I do think she probably only just found it. It is highly likely she only wanted to look at it, keep it for a while to explore what iPhones can really do. Obviously wrong, but to her mind she had no intention of stealing it, it was just there so she picked it up.
We had a similar thing with difficult child 1 - he found a watch on the ground. He wanted to give it to his girlfriend, I said that was not right because it was not his to give. But he couldn't afford to buy her anything, he whined. This of course was because he had been stealing cash from me about six months earlier and had lost his allowance until it was paid back.
So what we did - I went with him to hand the watch in to police. I stayed present while difficult child 1 explained where he found it, when, gave all details. I was confident he was being truthful, because I've generally known when he was lying. The policeman then explained to difficult child 1 that he had done a good thing ini handing it in, and if nobody reported it missing or claimed the watch after three months, they would give it to him.
And they did. Three months later we got a phone call; could we come by and pick up the watch?
difficult child 1 was very happy - he had done the right thing after all, and he did give it to his girlfriend. But when he did, it was his to give at last.
It was a very valuable lesson.
I wouldn't punish her too hard (other than loss of your trust), just involve her in the process of returning the iPhone. Have her either make the phone call, or sit with you while you do it. Have her hand it over to the owner. If he realises she accessed porn on his phone - good! Serves him right for keeping porn on his iPhone when he works with kids.
Any embarrassment etc - she has to wear it. Don't YOU worry about your daughter's reputation here, other than how other people see her. It's got nothing to do with how people see you. Anyone who doesn't get that - their opinion doesn't matter.
The aim is to prevent a recurrence. Better yet, to teach her by example and modelling, the right way to behave in this situation. Teach. Not punish into teaching. You could even ask her, if you feel she needs to be punished, what she feels an appropriate punishment would be. But frankly, getting caught and having to follow through and hand it back in person will be particularly galling, especially since she beat his high score on the game when she only had the phone a few hours. Her high score will be on his phone and he will know. And she will know he knows. She has to live with that - she left a trail on his phone. That also will be embarrassing for her. Good. If she had come to you right away and worked with you to find the owner, she would not be embarrassed. She might even be up for a reward!

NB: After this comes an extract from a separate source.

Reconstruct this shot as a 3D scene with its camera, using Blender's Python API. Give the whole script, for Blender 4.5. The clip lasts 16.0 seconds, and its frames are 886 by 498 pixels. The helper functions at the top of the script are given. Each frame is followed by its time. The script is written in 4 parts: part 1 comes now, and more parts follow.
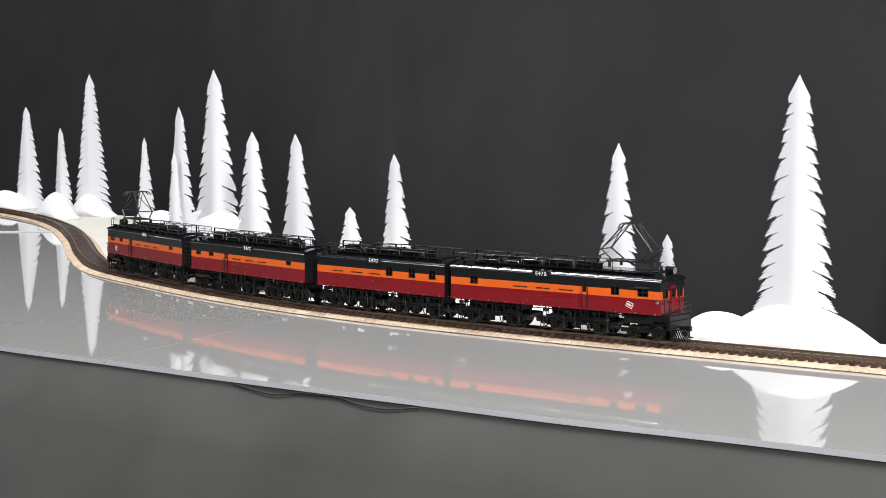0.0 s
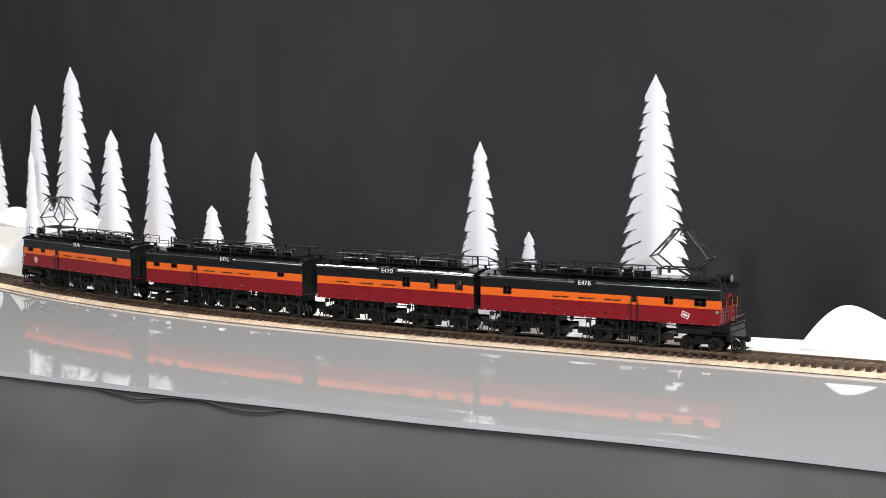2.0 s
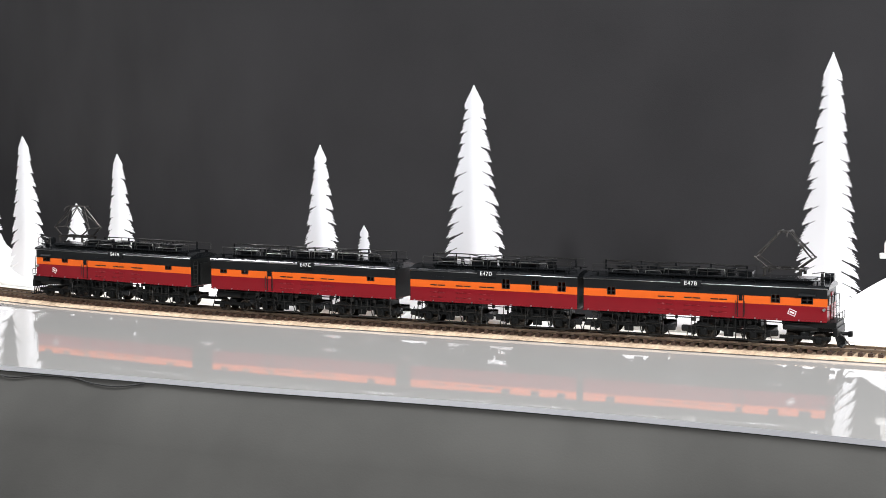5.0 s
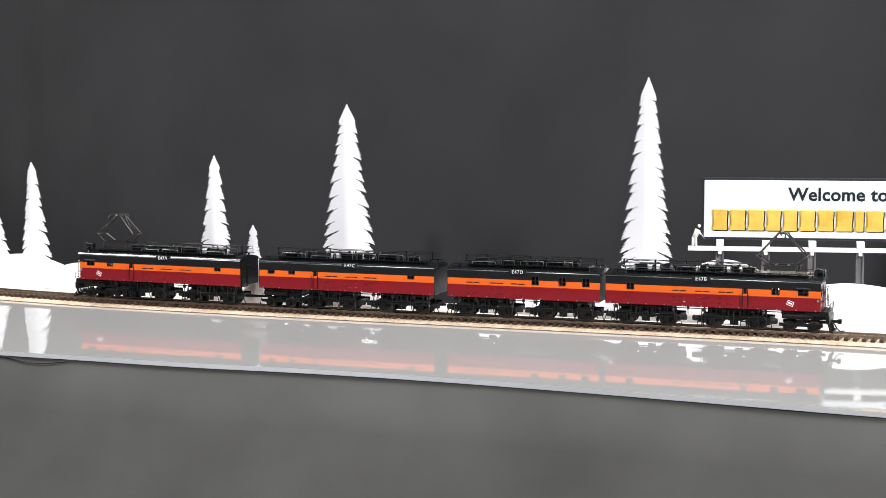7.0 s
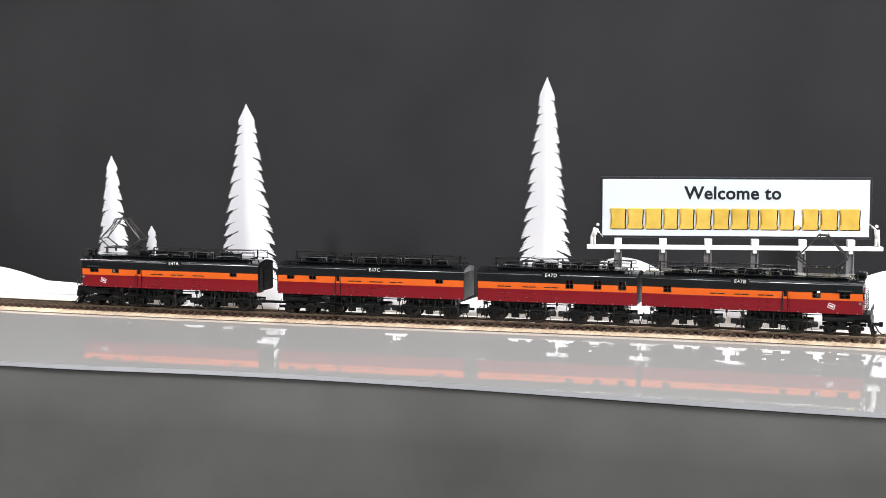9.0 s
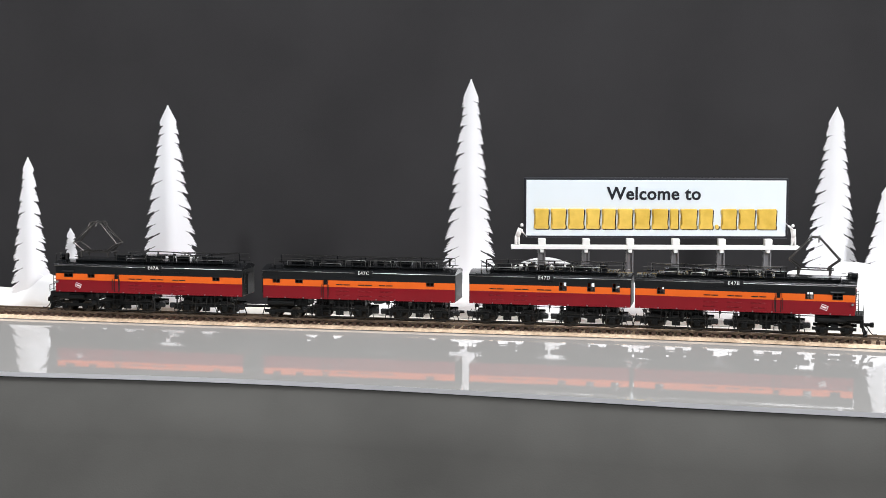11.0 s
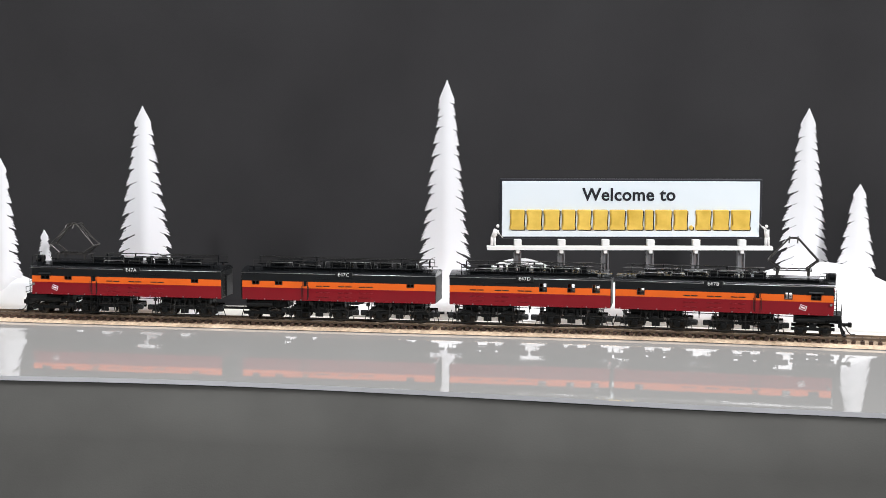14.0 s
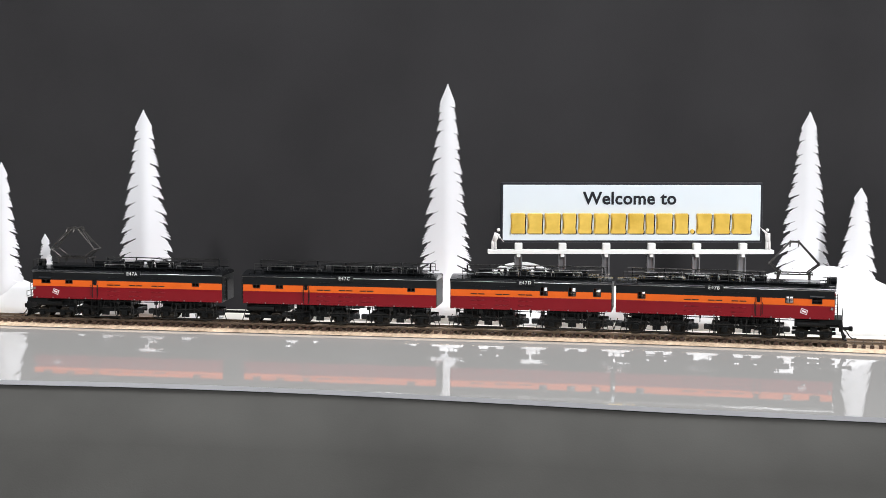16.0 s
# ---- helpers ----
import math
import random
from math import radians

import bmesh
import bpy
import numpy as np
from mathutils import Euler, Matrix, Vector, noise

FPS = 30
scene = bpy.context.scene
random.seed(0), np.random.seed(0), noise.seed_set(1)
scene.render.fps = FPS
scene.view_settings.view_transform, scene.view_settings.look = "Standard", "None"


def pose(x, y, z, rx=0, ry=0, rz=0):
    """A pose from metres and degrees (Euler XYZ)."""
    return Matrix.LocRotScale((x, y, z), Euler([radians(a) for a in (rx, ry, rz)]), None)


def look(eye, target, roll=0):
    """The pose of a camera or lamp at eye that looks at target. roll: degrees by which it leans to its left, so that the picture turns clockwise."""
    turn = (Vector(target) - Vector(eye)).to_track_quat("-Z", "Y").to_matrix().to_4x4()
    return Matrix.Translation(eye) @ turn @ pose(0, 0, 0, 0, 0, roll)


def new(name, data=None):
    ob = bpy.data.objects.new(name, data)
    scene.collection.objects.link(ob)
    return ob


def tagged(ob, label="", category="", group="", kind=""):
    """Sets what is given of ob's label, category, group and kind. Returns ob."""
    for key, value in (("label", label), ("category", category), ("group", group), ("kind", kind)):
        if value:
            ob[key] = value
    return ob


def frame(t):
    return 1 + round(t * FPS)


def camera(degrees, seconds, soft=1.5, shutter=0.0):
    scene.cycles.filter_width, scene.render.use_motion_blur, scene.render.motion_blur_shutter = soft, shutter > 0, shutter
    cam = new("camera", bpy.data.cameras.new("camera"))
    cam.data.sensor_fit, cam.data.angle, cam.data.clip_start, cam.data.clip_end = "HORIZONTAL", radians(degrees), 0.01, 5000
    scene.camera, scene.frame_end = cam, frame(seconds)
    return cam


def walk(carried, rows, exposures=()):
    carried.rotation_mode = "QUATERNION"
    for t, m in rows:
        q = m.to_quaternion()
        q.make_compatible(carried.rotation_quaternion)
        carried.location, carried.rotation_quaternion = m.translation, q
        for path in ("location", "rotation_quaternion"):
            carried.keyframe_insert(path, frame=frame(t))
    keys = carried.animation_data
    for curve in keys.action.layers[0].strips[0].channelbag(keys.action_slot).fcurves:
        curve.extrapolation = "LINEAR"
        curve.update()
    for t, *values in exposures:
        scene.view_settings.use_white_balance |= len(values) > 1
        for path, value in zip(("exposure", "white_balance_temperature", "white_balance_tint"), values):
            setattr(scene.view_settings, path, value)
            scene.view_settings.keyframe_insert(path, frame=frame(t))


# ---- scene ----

by the way, if he offers her a reward, let him. It will make her feel even more uncomfortable. Coach her to refuse the reward because she GOT her reward - playing the game. But if he knows this and insists - let him. Then quietly tell her later, "You would be enjoying the reward a whole lot more, you would feel a lot better about it, if you had done the right thing to begin with. Next time, you know what to do."
This could be a very valuable lesson on so many fronts, if you involve her in doing the right thing. She would probably prefer the punishments!